'''

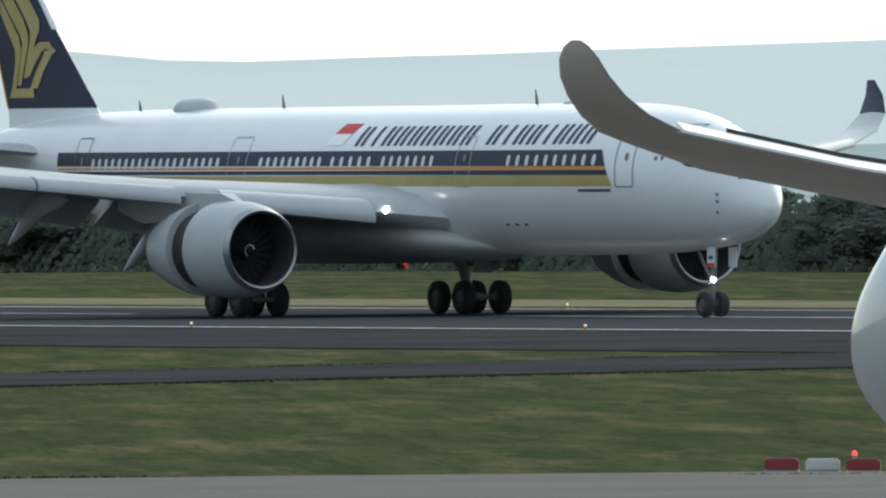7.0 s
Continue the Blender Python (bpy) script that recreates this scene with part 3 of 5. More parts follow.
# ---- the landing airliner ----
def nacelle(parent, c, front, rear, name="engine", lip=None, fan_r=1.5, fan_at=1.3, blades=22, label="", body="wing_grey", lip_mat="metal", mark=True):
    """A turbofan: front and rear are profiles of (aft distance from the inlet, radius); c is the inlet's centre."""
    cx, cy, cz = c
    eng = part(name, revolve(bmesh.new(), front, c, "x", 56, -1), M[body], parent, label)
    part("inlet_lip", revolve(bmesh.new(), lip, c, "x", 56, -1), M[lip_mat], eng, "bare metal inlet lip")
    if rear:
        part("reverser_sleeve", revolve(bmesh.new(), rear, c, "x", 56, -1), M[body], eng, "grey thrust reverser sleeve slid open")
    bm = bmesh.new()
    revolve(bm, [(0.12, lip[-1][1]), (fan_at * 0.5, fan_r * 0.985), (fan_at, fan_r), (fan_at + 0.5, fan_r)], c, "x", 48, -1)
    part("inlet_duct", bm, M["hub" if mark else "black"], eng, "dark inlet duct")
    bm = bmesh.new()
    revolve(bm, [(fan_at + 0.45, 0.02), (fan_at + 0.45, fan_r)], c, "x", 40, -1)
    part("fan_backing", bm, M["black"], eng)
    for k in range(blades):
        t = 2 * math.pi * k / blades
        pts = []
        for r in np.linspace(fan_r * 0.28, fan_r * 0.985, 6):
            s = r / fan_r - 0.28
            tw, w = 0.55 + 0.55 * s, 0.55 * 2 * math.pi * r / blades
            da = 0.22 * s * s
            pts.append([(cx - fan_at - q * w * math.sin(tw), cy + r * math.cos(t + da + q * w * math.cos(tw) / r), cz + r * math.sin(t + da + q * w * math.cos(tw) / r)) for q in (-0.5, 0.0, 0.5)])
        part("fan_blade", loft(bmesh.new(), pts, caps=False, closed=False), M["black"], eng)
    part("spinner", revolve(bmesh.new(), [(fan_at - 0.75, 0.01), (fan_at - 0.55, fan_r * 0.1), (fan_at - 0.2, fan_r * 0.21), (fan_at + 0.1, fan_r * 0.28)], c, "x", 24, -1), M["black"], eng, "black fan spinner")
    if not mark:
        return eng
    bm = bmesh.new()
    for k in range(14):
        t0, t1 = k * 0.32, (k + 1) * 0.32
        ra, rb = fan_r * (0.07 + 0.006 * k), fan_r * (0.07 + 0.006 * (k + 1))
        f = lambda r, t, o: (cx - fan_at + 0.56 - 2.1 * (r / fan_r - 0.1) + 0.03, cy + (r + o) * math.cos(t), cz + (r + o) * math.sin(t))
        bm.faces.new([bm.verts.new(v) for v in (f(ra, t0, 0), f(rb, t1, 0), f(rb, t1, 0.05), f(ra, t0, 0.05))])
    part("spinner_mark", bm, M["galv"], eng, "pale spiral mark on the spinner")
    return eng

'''

#### Exercise requirements
Tally the lines of the listing in which the word "part" occurs, and state the total alone.

#### Problem solution
9